Título: "Bancada do Crime" é um risco real
Autor: César Felício
Fonte: Valor Econômico, 26/05/2006, Política, p. A7
Entre políticos e especialistas, o prognóstico é praticamente unânime: o risco de eleger-se em outubro deputados com alguma vinculação com o crime organizado ou esquemas clandestinos é muito alto. A razão principal, paradoxalmente, é o repúdio do eleitorado à atual legislatura, em função das absolvições em plenário dos acusados de envolvimento no mensalão. Este repúdio deve levar a uma maior renovação da Câmara e a um alto índice de votos brancos e nulos, favorecendo a eleição de parlamentares menos conhecidos.
"O ambiente nunca esteve tão propício ao ingresso de aventureiros", comenta o cientista político e diretor do Departamento Intersindical de Assessoria Parlamentar (Diap), Antônio Augusto de Queiroz, para quem "a alta renovação sempre potencializa o risco". O retrospecto favorece a análise do dirigente do Diap.
Nas últimas quatro legislaturas, a maior renovação foi registrada em 1990: 62% das cadeiras. Foi a Câmara em que os escândalos foram mais abundantes em um passado recente: houve uma cassação por envolvimento com o narcotráfico, seis em razão do escândalo dos anões do Orçamento e três por venda de filiação partidária, além de dez renúncias.
A manutenção da verticalização das coligações e a exigência da cláusula de barreira são outros fatores de perigo, já que incentiva os partidos a se ausentarem da eleição nacional e favorecerem arranjos regionais para eleger maiores bancadas. Até o momento, só há duas candidaturas consolidadas para a eleição presidencial: a do PT e a do PSDB. Voltados para a eleição local e buscando votações expressivas, os partidos menores tendem a ser menos exigentes na hora de definirem seu quadro de candidatos , permitindo a infiltração.

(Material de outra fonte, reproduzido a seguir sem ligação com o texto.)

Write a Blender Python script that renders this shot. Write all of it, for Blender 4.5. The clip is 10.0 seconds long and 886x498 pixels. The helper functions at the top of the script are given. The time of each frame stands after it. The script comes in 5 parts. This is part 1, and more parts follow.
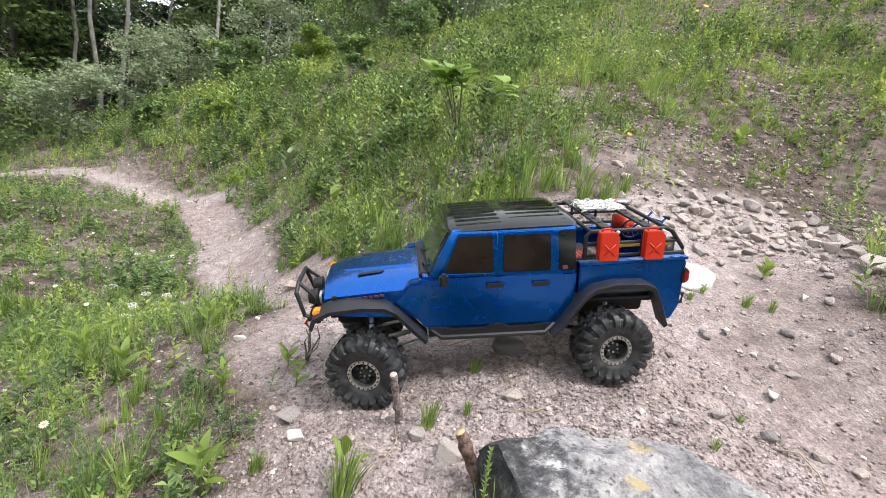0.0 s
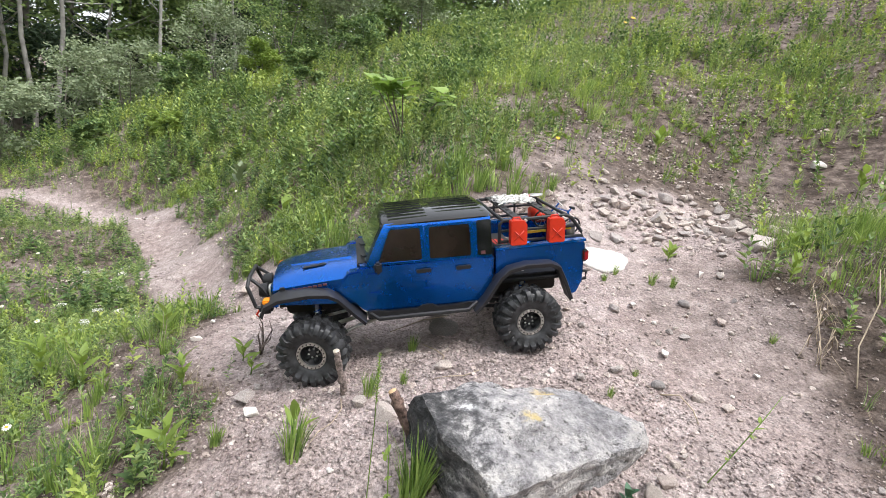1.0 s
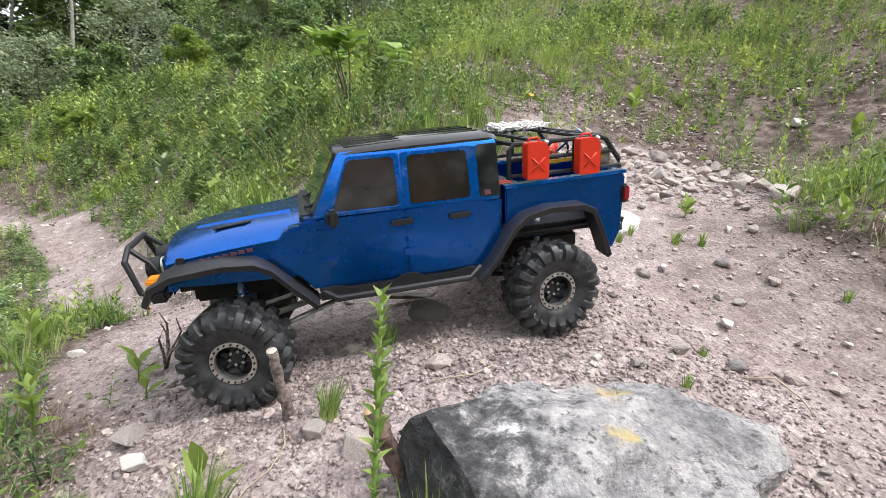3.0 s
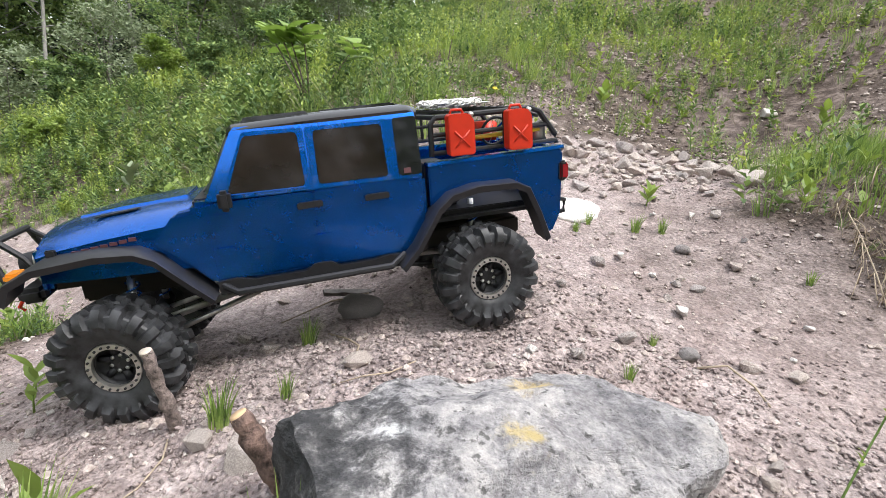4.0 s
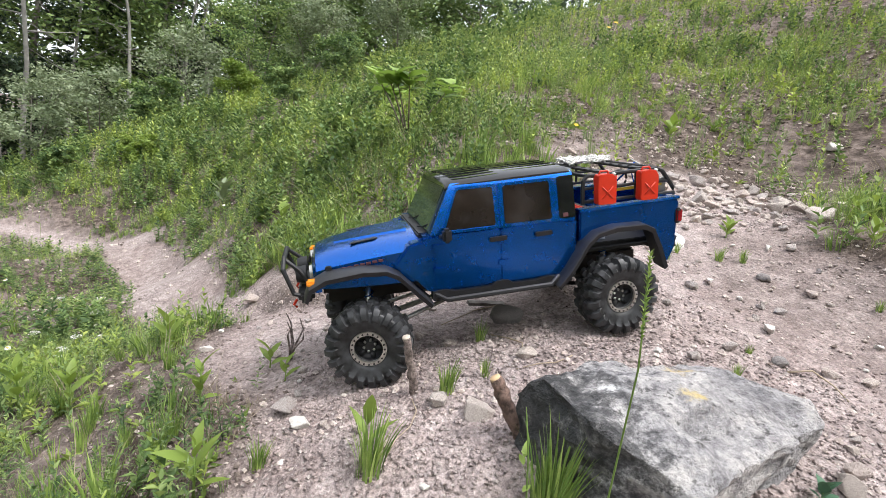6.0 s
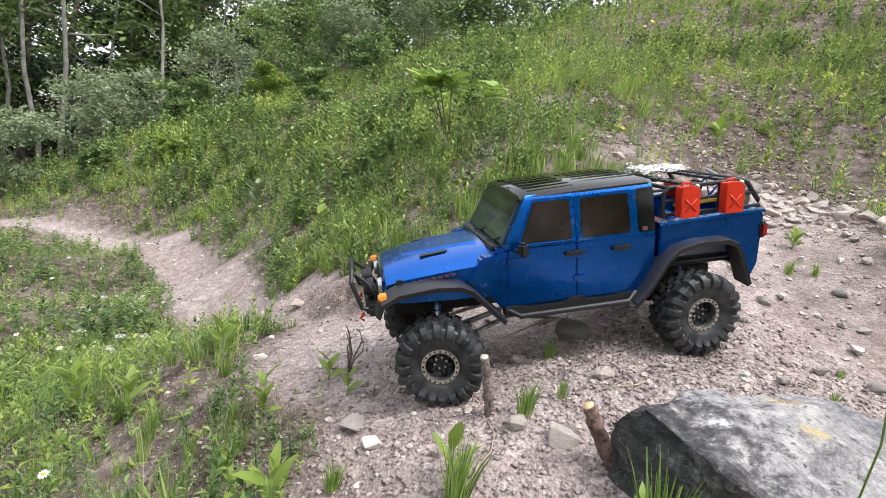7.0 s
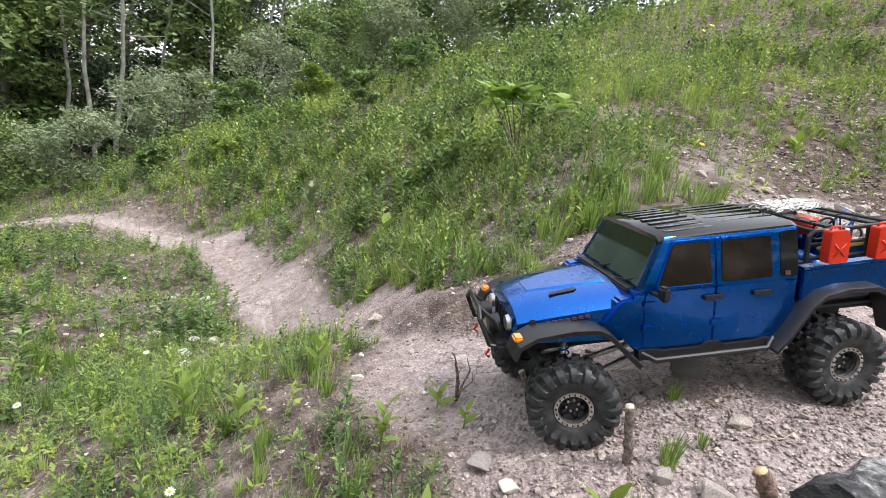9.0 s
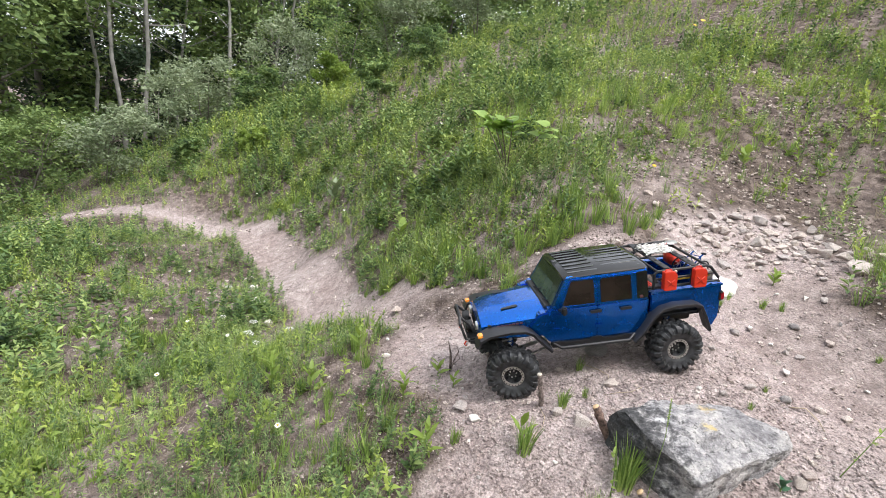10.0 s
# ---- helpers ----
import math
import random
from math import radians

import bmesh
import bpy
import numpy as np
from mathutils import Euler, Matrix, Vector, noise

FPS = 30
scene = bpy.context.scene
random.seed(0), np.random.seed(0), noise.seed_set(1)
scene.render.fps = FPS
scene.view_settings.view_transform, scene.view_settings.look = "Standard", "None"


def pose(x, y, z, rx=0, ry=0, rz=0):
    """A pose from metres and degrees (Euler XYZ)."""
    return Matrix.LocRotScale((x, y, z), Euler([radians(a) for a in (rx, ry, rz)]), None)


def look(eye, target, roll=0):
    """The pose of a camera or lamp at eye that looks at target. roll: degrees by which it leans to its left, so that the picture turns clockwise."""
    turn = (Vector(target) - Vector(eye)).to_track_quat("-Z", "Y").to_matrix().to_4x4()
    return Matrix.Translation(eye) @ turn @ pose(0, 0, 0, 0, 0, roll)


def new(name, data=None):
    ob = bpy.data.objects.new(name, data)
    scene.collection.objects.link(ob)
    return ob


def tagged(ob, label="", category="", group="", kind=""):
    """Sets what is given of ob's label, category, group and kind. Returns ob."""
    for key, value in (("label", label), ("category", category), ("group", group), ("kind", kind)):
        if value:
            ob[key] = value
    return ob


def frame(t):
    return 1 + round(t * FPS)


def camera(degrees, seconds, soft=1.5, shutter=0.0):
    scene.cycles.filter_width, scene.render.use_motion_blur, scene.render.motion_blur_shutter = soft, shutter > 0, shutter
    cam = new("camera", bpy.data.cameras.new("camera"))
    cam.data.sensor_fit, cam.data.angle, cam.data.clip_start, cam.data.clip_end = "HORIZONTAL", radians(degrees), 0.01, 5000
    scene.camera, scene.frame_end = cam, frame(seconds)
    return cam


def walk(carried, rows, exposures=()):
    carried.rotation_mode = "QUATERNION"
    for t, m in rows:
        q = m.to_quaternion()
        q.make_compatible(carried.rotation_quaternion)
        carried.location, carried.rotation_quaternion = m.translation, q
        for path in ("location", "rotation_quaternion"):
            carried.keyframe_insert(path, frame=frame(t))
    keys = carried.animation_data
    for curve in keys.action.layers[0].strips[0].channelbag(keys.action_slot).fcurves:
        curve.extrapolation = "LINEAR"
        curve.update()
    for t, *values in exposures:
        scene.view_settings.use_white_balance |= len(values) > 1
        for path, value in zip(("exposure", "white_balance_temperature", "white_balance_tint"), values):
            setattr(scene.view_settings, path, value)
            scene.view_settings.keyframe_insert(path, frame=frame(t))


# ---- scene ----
from itertools import product

# camera: one wide lens carried by hand round the truck
cam = camera(84.0, 10.0, 0.6)
ROWS = [
    (0.0, 0.000, 0.000, 0.367, -1.51, -16.26, 11.41),
    (0.5, 0.037, -0.031, 0.369, -1.99, -16.13, 11.68),
    (1.0, 0.042, -0.105, 0.376, -5.99, -14.40, 9.92),
    (1.5, -0.026, -0.164, 0.391, -9.76, -13.23, 8.33),
    (2.0, -0.038, -0.035, 0.293, -10.56, -13.21, 8.57),
    (2.2, -0.020, 0.023, 0.253, -10.46, -13.67, 8.53),
    (3.3, 0.069, 0.148, 0.242, -12.11, -13.26, 7.80),
    (3.5, 0.097, 0.162, 0.234, -12.20, -12.91, 7.51),
    (4.0, 0.118, 0.155, 0.223, -12.87, -12.53, 6.80),
    (4.5, 0.087, 0.085, 0.229, -13.10, -11.92, 6.94),
    (5.0, 0.038, 0.051, 0.232, -12.19, -11.43, 7.44),
    (5.5, -0.015, 0.026, 0.239, -10.63, -11.33, 7.80),
    (5.7, -0.037, 0.011, 0.245, -9.66, -11.21, 7.68),
    (6.8, -0.108, 0.038, 0.262, -5.59, -12.06, 7.64),
    (7.0, -0.124, 0.046, 0.257, -5.68, -11.81, 7.75),
    (7.5, -0.147, 0.062, 0.258, -4.73, -11.85, 7.95),
    (8.0, -0.173, 0.074, 0.266, -3.89, -11.89, 7.77),
    (8.5, -0.215, 0.087, 0.270, -2.92, -12.13, 8.07),
    (9.0, -0.252, 0.067, 0.284, -2.18, -12.42, 8.51),
    (9.5, -0.246, -0.072, 0.386, -1.21, -13.65, 8.14),
    (10.0, -0.242, -0.304, 0.511, -0.86, -16.34, 7.41),
]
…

Em São Paulo, a vinculação poderá ser estabelecida por compromissos entre os candidatos e o transporte clandestino. Parlamentares e policiais apontam para ligações entre donos de veículos para este transporte, os chamados "perueiros", com o PCC. Os "perueiros" estão em uma permanente zona de atrito com o poder público, sobretudo prefeituras, abrindo assim brechas para financiamento de campanhas e facilidades de transporte, em troca de proteção.
"Muitos candidatos terão dificuldade de acesso em certas regiões. Não acredito em eleição de candidatos diretamente ligados ao PCC, mas a composição com o mundo político atual pode acontecer", comenta o deputado Arnaldo Faria de Sá (PTB-SP), integrante da CPI do Tráfico de Armas.
"A infiltração nas eleições, se ocorrer, deverá se dar pelo transporte clandestino, e será mais difícil de detectar. Ninguém fiscaliza pessoas desconhecidas e o poder financeiro do crime é alto", afirma o deputado Luiz Antonio Fleury Filho (PTB-SP), lembrando que na apreensão de livros contábeis do PCC que a Polícia Civil fez em São Paulo mostrou uma arrecadação mensal da ordem de R$ 750 mil.
No depoimento sigiloso à CPI do Tráfico de Armas do diretor do Departamento de Investigações sobre o Crime Organizado (Deic) de São Paulo, Godofredo Bittencourt, e do delegado da Polícia Civil Ruy Ferraz, que terminou parcialmente vazado, os policiais afirmaram aos deputados que o PCC quer participar das eleições com candidatos que o representem.